Two cups of water has always been considered the standard dillution ratio for priming for as long as people have been making beer. Or at least since Papa Papazian wrote the bible of homebrewing in the 70's.

There's probably some mathematical reason behind it that's lost to time, but it probably has to do with there being enough priming solution and the right SG so that every 12 ounces of liquid gets the correct amount of sugar solution in each bottle as it distrubutes throughout the bucket.

Think of the 2 cups as the "Carrier" of the right amount of sugar for the beer. It, dissolved by 5 gallons = x amount of sugar at the right proportion for the tired yeast to easily eat.

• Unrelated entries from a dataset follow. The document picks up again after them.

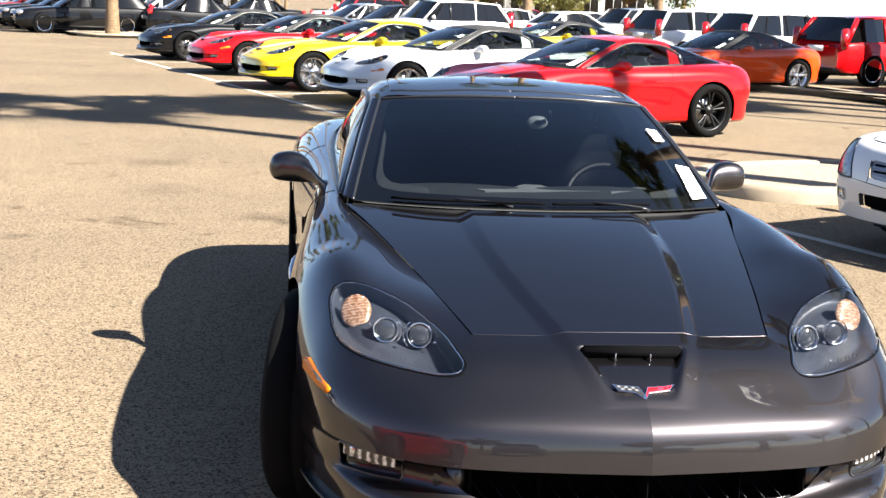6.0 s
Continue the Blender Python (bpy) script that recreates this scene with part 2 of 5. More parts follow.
def bark_material():
    m, t, p = nodes_of("palm_bark")
    co = t.nodes.new("ShaderNodeTexCoord").outputs["Object"]
    wv = put(t, "ShaderNodeTexWave", Scale=3.4, Distortion=5.0, Detail=4.0)
    wv.bands_direction = "Z"
    t.links.new(co, wv.inputs["Vector"])
    ns = put(t, "ShaderNodeTexNoise", Scale=7.0, Detail=6.0)
    t.links.new(co, ns.inputs["Vector"])
    mx = t.nodes.new("ShaderNodeMix")
    mx.inputs[0].default_value = .88
    t.links.new(wv.outputs["Fac"], mx.inputs[2])
    t.links.new(ns.outputs["Fac"], mx.inputs[3])
    c = ramp(t, mx.outputs[0], [(.2, (0.066, 0.040, 0.019)), (.5, (0.138, 0.088, 0.046)), (.8, (0.222, 0.152, 0.085))])
    t.links.new(c, p.inputs["Base Color"])
    p.inputs["Roughness"].default_value = .9
    b = put(t, "ShaderNodeBump", Strength=.5, Distance=.015)
    t.links.new(mx.outputs[0], b.inputs["Height"])
    t.links.new(b.outputs[0], p.inputs["Normal"])
    return m


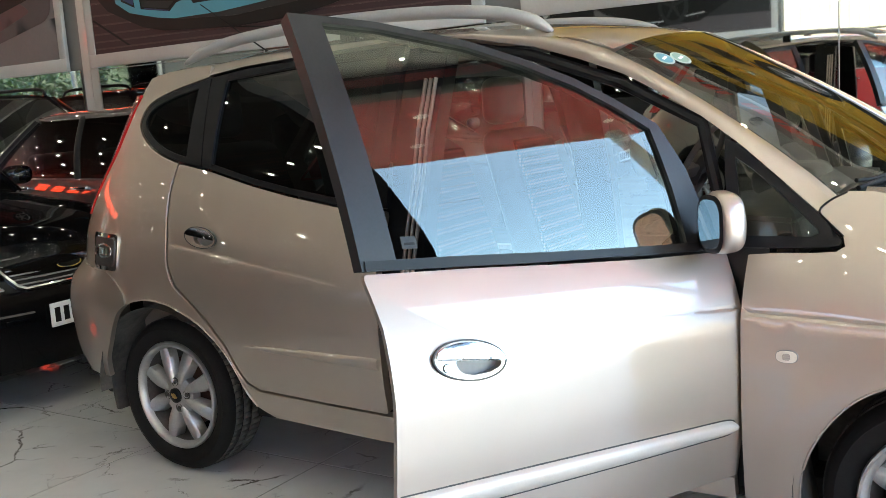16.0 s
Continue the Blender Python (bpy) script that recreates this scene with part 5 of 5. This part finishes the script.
def cabin(parent, paint, glass, base, roof, wb, wr, zb, zr, rails=False):
    """Glasshouse: base = x of the front and rear screens at the belt, roof = x at the roof; half widths and heights."""
    (f0, r0), (f1, r1) = base, roof
    n = 22

    def outline(f, r, w, z, bow):
        pts = []
        for i in range(n):                 # right side rear to front, then over the front
            t = i / (n - 1)
            x = r + (f - r) * t
            pts.append((x, -w * (1 - 0.10 * abs(2 * t - 1) ** 4), z))
        for i in range(1, 8):
            t = i / 8
            y = -w * 0.9 * (1 - 2 * t)
            pts.append((f + bow * (1 - (y / w) ** 2), y, z))
        for i in range(n):
            t = 1 - i / (n - 1)
            x = r + (f - r) * t
            pts.append((x, w * (1 - 0.10 * abs(2 * t - 1) ** 4), z))
        for i in range(1, 8):
            t = i / 8
            y = w * 0.9 * (1 - 2 * t)
            pts.append((r - bow * 0.6 * (1 - (y / w) ** 2), y, z))
        return pts
    lo, hi = outline(f0, r0, wb, zb, 0.16), outline(f1, r1, wr, zr - 0.05, 0.08)
    bm = bmesh.new()
    rows = []
    for k in range(7):
        t = k / 6
        rows.append([bm.verts.new(Vector(a).lerp(Vector(b), t) + Vector((0, math.copysign(0.03 * math.sin(math.pi * t), a[1]), 0.0))) for a, b in zip(lo, hi)])
    N = len(lo)
    for a, b in zip(rows, rows[1:]):
        for j in range(N):
            bm.faces.new((a[j], a[(j + 1) % N], b[(j + 1) % N], b[j]))
    part("cabin_glass", bm, glass, parent, "dark reflective side and screen glass")
    bm = bmesh.new()
    rows = [[bm.verts.new((c.x * 1.0, c.y * 1.015, c.z - 0.012)) for c in map(Vector, hi)]]
    cx = (f1 + r1) / 2
    for k, dz in ((1.0, 0.012), (0.96, 0.026), (0.85, 0.042), (0.6, 0.055), (0.3, 0.060)):
        rows.append([bm.verts.new((cx + (p[0] - cx) * k, p[1] * k, zr - 0.05 + dz)) for p in hi])
    for a, b in zip(rows, rows[1:]):
        for j in range(N):
            bm.faces.new((a[j], a[(j + 1) % N], b[(j + 1) % N], b[j]))
    bm.faces.new(rows[-1])
    part("roof", bm, paint, parent)
    for s in (-1, 1):
        def side(t, k):
            i = int(round(t * (n - 1)))
            a, b = Vector(lo[i]), Vector(hi[i])
            p = a.lerp(b, k)
            return (p.x, s * (abs(p.y) + 0.03 * math.sin(math.pi * k) + 0.004), p.z)
        for nm, t, r in (("front_pillar", 1.0, 0.035), ("centre_pillar", 0.52, 0.028), ("rear_pillar", 0.0, 0.055)):
            part(nm, tube([side(t, k / 6) for k in range(7)], r, 8, True, 0.45), paint if nm != "centre_pillar" else BLACK, parent)
        part("waist_trim", tube([side(i / (n - 1), 0.0) for i in range(n)], 0.012, 6), CHROME, parent)
        if rails:
            rp = curve_pts([(r1 + 0.05, s * wr * 0.86, zr - 0.02), (r1 + 0.2, s * wr * 0.88, zr + 0.05), (f1 - 0.3, s * wr * 0.88, zr + 0.05), (f1 - 0.1, s * wr * 0.86, zr - 0.01)], 20)
            part("roof_rail", tube(rp, 0.017, 8), BLACK, parent, "black roof rail")
    # solid near-black block stands in for the shaded interior below the glass
    part("cabin_shade_block", box_bm(r0 + 0.25, f0 - 0.5, -wb * 0.72, wb * 0.72, 0.3, zb + 0.02, 0.05), DARK, parent)
    for x in (f0 - 1.15, f0 - 2.05):
        for s in (-1, 1):
            part("seat", box_bm(x - 0.10, x + 0.08, s * 0.37 - 0.22, s * 0.37 + 0.22, 0.4, min(zr - 0.32, zb + 0.25), 0.06, 3), LEATHER, parent)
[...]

Plus that's 2 extra cups of liquid that just might mean 1 or 2 more bottles filled. ;)

The standard amount of CORN sugar/to produce 2-2.5 volumes of co2 in most beer styles is about 1 oz/gallon of sugar (table is different- consult the calculator)... that's why most kits come with roughly that amount of it in their kit. To carb to style it may be more or less- the priming sugar calculator above is a good resource, but usually if you look at a style chart, you'll see carbonation as a range between two volumes... and most of it overlaps in the above mentioned 2-2.5 volumes of co2.

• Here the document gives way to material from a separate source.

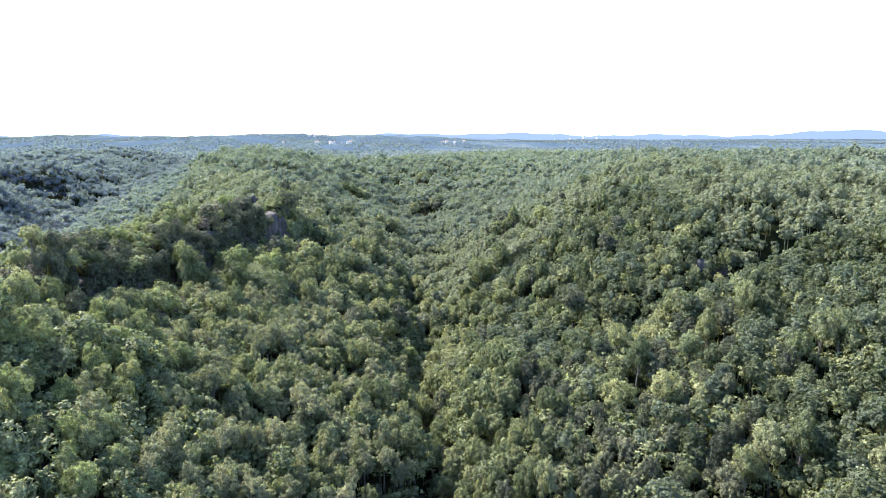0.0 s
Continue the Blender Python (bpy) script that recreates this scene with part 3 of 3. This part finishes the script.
# the wood beyond, too many trees to count
def wood(name, places, shapes, mat, label, zs=None, category="forest"):
    """One joined mesh of many trees from a few shapes."""
    n = 0
    V, T3 = [], []
    pick = rng.randint(len(shapes), size=len(places))
    if zs is None:
        zs = ground_z(places[:, 0], places[:, 1]) - 0.3
    for k, (v, t3) in enumerate(shapes):
        sel = np.flatnonzero(pick == k)
        if not len(sel):
            continue
        a, s = rng.uniform(0, 6.28, len(sel)), rng.uniform(0.8, 1.22, len(sel)) * (1 - 0.4 * rim(places[sel, 0], places[sel, 1])) * (0.96 + 0.2 * waves(places[sel, 0], places[sel, 1], 17, 61))
        sw = s * rng.uniform(0.9, 1.2, len(sel))
        ca, sa = np.cos(a) * sw, np.sin(a) * sw
        x = v[None, :, 0] * ca[:, None] - v[None, :, 1] * sa[:, None] + places[sel, 0][:, None]
        y = v[None, :, 0] * sa[:, None] + v[None, :, 1] * ca[:, None] + places[sel, 1][:, None]
        z = v[None, :, 2] * s[:, None] + zs[sel][:, None]
        V.append(np.stack([x, y, z], -1).reshape(-1, 3))
        off = (np.arange(len(sel)) * len(v))[:, None, None] + n
        T3.append((t3[None] + off).reshape(-1, 3))
        n += len(sel) * len(v)
    ob = new(name, mesh_of(name, np.concatenate(V), np.concatenate(T3), [], mat))
    return tagged(ob, label, category, kind="stuff")


def low_tree(seed, wide, tall, clumps, sprays, size, slim=0.8, fine=1, wild=0.32, heart_size=0.58):
    v, t3 = crown_shape(seed, wide, tall * 0.58, clumps, sprays, size, slim=slim, fine=fine, wild=wild, heart_size=heart_size)
    v = v + (0, 0, tall * 0.42)
    s = np.array([(math.cos(a) * q, math.sin(a) * q, z) for z, q in ((-1.0, 0.15), (tall * 0.6, 0.09)) for a in (0, 2.1, 4.2)])
    q = np.array([(0, 1, 4), (0, 4, 3), (1, 2, 5), (1, 5, 4), (2, 0, 3), (2, 3, 5)]) + len(v)
    return np.concatenate([v, s]), np.concatenate([t3, q])


MID = [low_tree(900 + k, 3.8, 10.0, 11, 340, 0.47, heart_size=0.52) for k in range(16)]
FAR = [low_tree(950 + k, 4.1, 10.0, 7, 130, 0.62, heart_size=0.56) for k in range(14)]
FARTHER = [low_tree(960 + k, 6.2, 10.2, 4, 56, 1.3) for k in range(10)]
SOFT = [low_tree(970 + k, 6.2, 10.4, 6, 90, 0.95, heart_size=0.66) for k in range(10)]
TINY = [low_tree(980 + k, 12.0, 9.0, 0, 10, 2.6) for k in range(6)]


def in_view(p, margin=30.0):
    return (p[:, 1] > 50) & (p[:, 0] > -margin - 0.62 * p[:, 1]) & (p[:, 0] < margin + 0.82 * p[:, 1])


def in_near(p):
    return (p[:, 0] > -95) & (p[:, 0] < 110) & (p[:, 1] > 52) & (p[:, 1] < 268) & (np.abs(p[:, 0]) < 26 + 0.62 * p[:, 1])


def in_mid(p):
    return in_view(p) & (np.hypot(p[:, 0], p[:, 1] - 110) < 265)


# undergrowth that closes the floor between the trunks
LOW = [low_tree(930 + k, 4.4, 6.4, 8, 320, 0.42, heart_size=0.46) for k in range(8)]
low = scatter(-100, 120, 56, 300, 3.4)
low = low[(np.abs(low[:, 0]) < 30 + 0.62 * low[:, 1]) & (np.hypot(low[:, 0] + 42, low[:, 1] - 262) > 7.5)]
for cx, cy, deep, wide, long in DELLS:
    low = low[np.hypot((low[:, 0] - cx) / wide, (low[:, 1] - cy) / long) > 0.7]
wood("undergrowth", low, LOW, LEAF["oak"], "dark green undergrowth between the trunks")

mid = scatter(-200, 260, 52, 400, 3.3)
mid = mid[in_mid(mid) & ~in_near(mid) & open_ground(mid)]
REST = [low_tree(910 + k, 3.6, 9.6, 18, 900, 0.34, fine=2, wild=0.4, heart_size=0.48) for k in range(12)]
rest = np.array(rest_mid).reshape(-1, 2)
rise = rest[:, 0] - along(rest[:, 1], VALLEY_X) + 16 * waves(rest[:, 0], rest[:, 1], 24, 73) + rng.normal(size=len(rest)) * 9
steep, light = rise > 30, rng.uniform(size=len(rest)) < 0.4
wood("woodland", rest[(rise <= 12) & light], REST, LEAF["hornbeam"], "light green deciduous wood in the valley bottom")
wood("woodland", rest[(rise <= 12) & ~light], REST, LEAF["oak"], "mid-green deciduous wood in the valley bottom")
wood("woodland", rest[(rise > 12) & (~steep | light)], REST, LEAF["slope"], "green oak wood at the foot of the slope")
wood("woodland", rest[steep & ~light], REST, LEAF["shade_oak"], "oak wood on the slope, painted dark for shade")
sunny = mid[:, 0] > along(mid[:, 1], VALLEY_X) + 22 + 26 * waves(mid[:, 0], mid[:, 1], 40, 71) + rng.normal(size=len(mid)) * 16
wood("woodland", mid[~sunny], MID, LEAF["mixed"], "mixed green deciduous wood covering the valley slopes")
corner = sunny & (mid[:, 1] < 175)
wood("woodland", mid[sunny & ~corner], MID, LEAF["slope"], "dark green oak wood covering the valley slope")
wood("woodland", mid[corner], MID, LEAF["shade_oak"], "oak wood on the foot of the slope, painted dark for shade")

far = np.concatenate([scatter(-420, 500, 60, 560, 3.7), scatter(-80, 900, 560, 1150, 7.2), scatter(-700, -80, 560, 900, 5.6), scatter(-900, -80, 900, 1150, 7.2)])
valley = far[:, 0] < along(far[:, 1], LEFT_X) - 60 + 30 * waves(far[:, 0], far[:, 1], 60, 41)
ok = in_view(far, 60) & open_ground(far) & ~in_near(far) & ~in_mid(far)
hill = far[ok & ~valley]
wood("far_woodland", hill[hill[:, 1] < 520], FAR, LEAF["hill"], "mixed green wood on the far slopes")
wood("far_woodland", hill[hill[:, 1] >= 520], FARTHER, LEAF["hill"], "mixed green wood on the plateau beyond the valley")
side = far[ok & valley]
# the two banks are told apart by sun, shade and haze painted in their leaves
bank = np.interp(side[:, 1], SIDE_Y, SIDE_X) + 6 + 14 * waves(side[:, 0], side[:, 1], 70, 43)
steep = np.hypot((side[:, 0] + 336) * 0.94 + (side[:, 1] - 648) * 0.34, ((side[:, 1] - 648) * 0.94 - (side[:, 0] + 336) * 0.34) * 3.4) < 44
wood("side_valley_woodland", side[(side[:, 0] > bank) & ~steep], SOFT, LEAF["haze_lit"], "wood on the sunny bank of the side valley, tinted light for sun and haze")
wood("side_valley_woodland", side[(side[:, 0] <= bank) & ~steep], SOFT, LEAF["haze_blue"], "wood on the shaded bank of the side valley, tinted haze blue")
wood("side_valley_woodland", side[steep], SOFT, LEAF["haze_shade"], "wood on a steep step of the side valley, painted dark for shade")
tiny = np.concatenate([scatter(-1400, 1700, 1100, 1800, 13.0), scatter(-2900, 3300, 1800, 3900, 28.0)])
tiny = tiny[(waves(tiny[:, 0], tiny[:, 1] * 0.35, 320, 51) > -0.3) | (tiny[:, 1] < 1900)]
wood("distant_woodland", tiny[in_view(tiny, 100)], TINY, LEAF["haze_blue"], "distant wood on the plateau, tinted haze blue")
behind = scatter(-190, 230, -110, 470, 4.7)
outer = ~in_view(behind, 60) & ((behind[:, 1] < 51) | (np.abs(behind[:, 0]) > 110))
outer |= (behind[:, 1] < 56) & (behind[:, 1] > 20) & (np.abs(behind[:, 0]) < 140)
wood("surrounding_woodland", behind[outer], FARTHER, LEAF["mixed"], "mixed green wood around the valley")

# ivy hanging over the shaded wall
IVY = [crown_shape(990 + k, 2.6, 3.0, 8, 240, 0.36, 0.6, 0.8, fine=1) for k in range(8)]
hang_y = rng.uniform(149, 250, 620)
hang_x = cliff_x(hang_y) + 1.9 + 0.9 * np.sin(hang_y * 0.7) + rng.uniform(-0.7, 0.9, len(hang_y))
hang_z = ground_z(hang_x - 7, hang_y) - 1.6 - 13.5 * rng.uniform(0, 1, len(hang_y)) ** 1.1
bunch = waves(hang_y * 1.0, hang_z * 1.6, 9, 83) > -0.55
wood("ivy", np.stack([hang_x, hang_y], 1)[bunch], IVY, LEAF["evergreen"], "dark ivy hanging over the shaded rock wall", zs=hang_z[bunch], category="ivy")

# dry grass on the ledge above the rock and on a few bare spots
straw, nt_, b_ = material("dry_grass", 0.9)
nt_.links.new(ramp(nt_, noise_node(nt_, 0.5, 4), [(0.3, (0.10, 0.13, 0.035)), (0.55, (0.17, 0.18, 0.06)), (0.72, (0.26, 0.22, 0.11))]), b_.inputs["Base Color"])


def grass(cx, cy, rx, ry, num, label):
    px, py = cx + rng.normal(size=num) * rx, cy + rng.normal(size=num) * ry
    ok = (px < cliff_x(py) - 2.0) & (py > px * 1.1 + 318)
    px, py = px[ok], py[ok]
    pz, a = ground_z(px, py), rng.uniform(0, 6.28, len(px))
    w, h = rng.uniform(0.06, 0.16, len(px)), rng.uniform(0.15, 0.5, len(px))
    lean = rng.normal(size=(len(px), 2)) * 0.25
    v = np.stack([np.stack([px - np.cos(a) * w, py - np.sin(a) * w, pz - 0.1], -1), np.stack([px + np.cos(a) * w, py + np.sin(a) * w, pz - 0.1], -1),
                  np.stack([px + lean[:, 0], py + lean[:, 1], pz + h], -1)], 1).reshape(-1, 3)
    ob = new("grass", mesh_of("grass", v, np.arange(len(v)).reshape(-1, 3), [], straw))
    tagged(ob, label, "grass", kind="stuff")


grass(-50.5, 268, 4.5, 5, 9000, "yellowish dry grass on the ledge above the rock face")

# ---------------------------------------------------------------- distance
# hills have no lit surface: an even blue glow stands in for haze
haze, nt_, b_ = material("haze_glow", 1.0)
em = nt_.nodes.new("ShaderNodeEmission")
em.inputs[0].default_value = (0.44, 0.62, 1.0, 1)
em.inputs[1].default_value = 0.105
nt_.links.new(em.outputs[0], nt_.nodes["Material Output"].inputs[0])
az = np.radians(np.linspace(-75, 75, 241))
deg = np.degrees(az)
high = 8 + 6 * np.sin(deg * 0.55 + 1) + 4 * np.sin(deg * 1.7) + 2 * np.sin(deg * 4.1)
high = high + 420 * smooth((-26.6 - deg) / 26) + 26 * np.exp(-((deg - 38) / 5) ** 2) + 14 * np.exp(-((deg - 8) / 9) ** 2)
ring = 4550.0
base = np.stack([ring * np.sin(az), ring * np.cos(az), -90 + 0 * az], -1)
crest = np.stack([ring * np.sin(az), ring * np.cos(az), high + 4], -1)
back = np.stack([(ring + 60) * np.sin(az), (ring + 60) * np.cos(az), -90 + 0 * az], -1)
n = len(az)
k = np.arange(n - 1)
walls = np.concatenate([np.stack([k, k + 1, n + k + 1, n + k], -1), np.stack([n + k, n + k + 1, 2 * n + k + 1, 2 * n + k], -1)])
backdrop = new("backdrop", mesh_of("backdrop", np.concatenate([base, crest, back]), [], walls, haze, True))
tagged(backdrop, "mountain and hills on the horizon, glowing haze blue", "distant hills", kind="structure")

plaster, nt_, b_ = material("pale_plaster", 0.9)
nt_.links.new(ramp(nt_, noise_node(nt_, 0.4, 3), [(0.3, (0.16, 0.155, 0.15)), (0.7, (0.24, 0.23, 0.215))]), b_.inputs["Base Color"])
tiles, nt_, b_ = material("roof_tiles", 0.9)
nt_.links.new(ramp(nt_, noise_node(nt_, 0.6, 3), [(0.3, (0.22, 0.12, 0.08)), (0.7, (0.34, 0.20, 0.14))]), b_.inputs["Base Color"])


def farmhouse():
    root = new("farmhouse")
    w, d, h, e = 5.5, 3.8, 4.2, 0.4
    v = [(-w, -d, -3), (w, -d, -3), (w, d, -3), (-w, d, -3), (-w, -d, h), (w, -d, h), (w, d, h), (-w, d, h), (-w, 0, h + 2.4), (w, 0, h + 2.4)]
    wall = new("wall", mesh_of("wall", np.array(v), [(4, 8, 7), (5, 6, 9)], [(0, 1, 5, 4), (1, 2, 6, 5), (2, 3, 7, 6), (3, 0, 4, 7)], plaster))
    wall.parent = root
    r = [(-w - e, -d - e, h - 0.3), (w + e, -d - e, h - 0.3), (w + e, 0, h + 2.6), (-w - e, 0, h + 2.6), (w + e, d + e, h - 0.3), (-w - e, d + e, h - 0.3)]
    r = r + [(x, y, z + 0.3) for x, y, z in r]
    roof = new("roof", mesh_of("roof", np.array(r), [], [(0, 3, 2, 1), (3, 5, 4, 2), (6, 7, 8, 9), (9, 8, 10, 11), (0, 1, 7, 6), (4, 5, 11, 10)], tiles))
    roof.parent = root
    return tagged(root, "pale farmhouse with a red tiled roof on the far plateau", "house", "farmhouses on the plateau")


house = None
hr = random.Random(9)
for cx, cy, num in ((-140, 2500, 7), (-330, 3500, 6), (300, 2900, 5), (1150, 3500, 5)):
    for k in range(num):
        x, y = cx + hr.gauss(0, 90), cy + hr.gauss(0, 60)
        m = pose(x, y, float(canopy(x, y)) - 2.0, 0, 0, hr.uniform(0, 180))
        if house is None:
            house = farmhouse()
            house.matrix_basis = m
        else:
            copy_thing(house, m)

You don't need to stir the solution, if you put it in the bottom of the bucket, then flow the beer on top, the motion of the swirling caused by the auto siphon will help distribute it in the beer. If you want, you can add half in the bottom, and the rest when the bucket is halfway filled, but really over the decades I've done it both ways and it doesn't really matter.

Bottling beer is not rocket science, it's not anything to over thing.... the biggest thing is bottling and leaving the beer alone for 3 weeks in a warm place. Just letting the natural process occur.

If you haven't already, look at my bottling stickey... it probably covers everything you need to know... including patience... it's here.

Relax, don't overanalyze it.. as long as priming solution and beer meet, it will all be fine. :mug:
 
So I'm glad I read this. I just bottled my Grapefruit Pulpin IPA from NB 2 days ago, and I've been kind of panicking. I know I over thought the process and Revvy talked about. I boiled the corn sugar in 16 oz of water, let it dissolve, and then I used a cold water bath and brought it down to within 10* of the beer. I dumped it into my sanitized bottling bucket and racked the beer on top of it.

The reason for my panic is unknown at this point. Most likely "Did I do everything right?" What happens if it DOESN'T carbonate in bottles? What do you do then? Is there anyway to correct it?

I was also reading a website that talked about bottling and how home brewers rely on the remaining yeast to carbonate but instead, should add new yeast to the beer to ensure that it carbonates correctly. Any thoughts on that?
 
The amount of water, AFAIK do have something to say when it comes to how equal that solution will dissolve into the bottling bucket.

This is a classic, some bottles overcarbed, some undercarbed due to poor distribution of the solution within the beer.

Some guy on a norwegian forum did some test where he added color or something to the solution. One sugarsolution was made with "little" water, the other with 4 dl of water. He then placed both solutions on a stirplate and the thicker solution didn't distribute as good as the one with 4dl of water.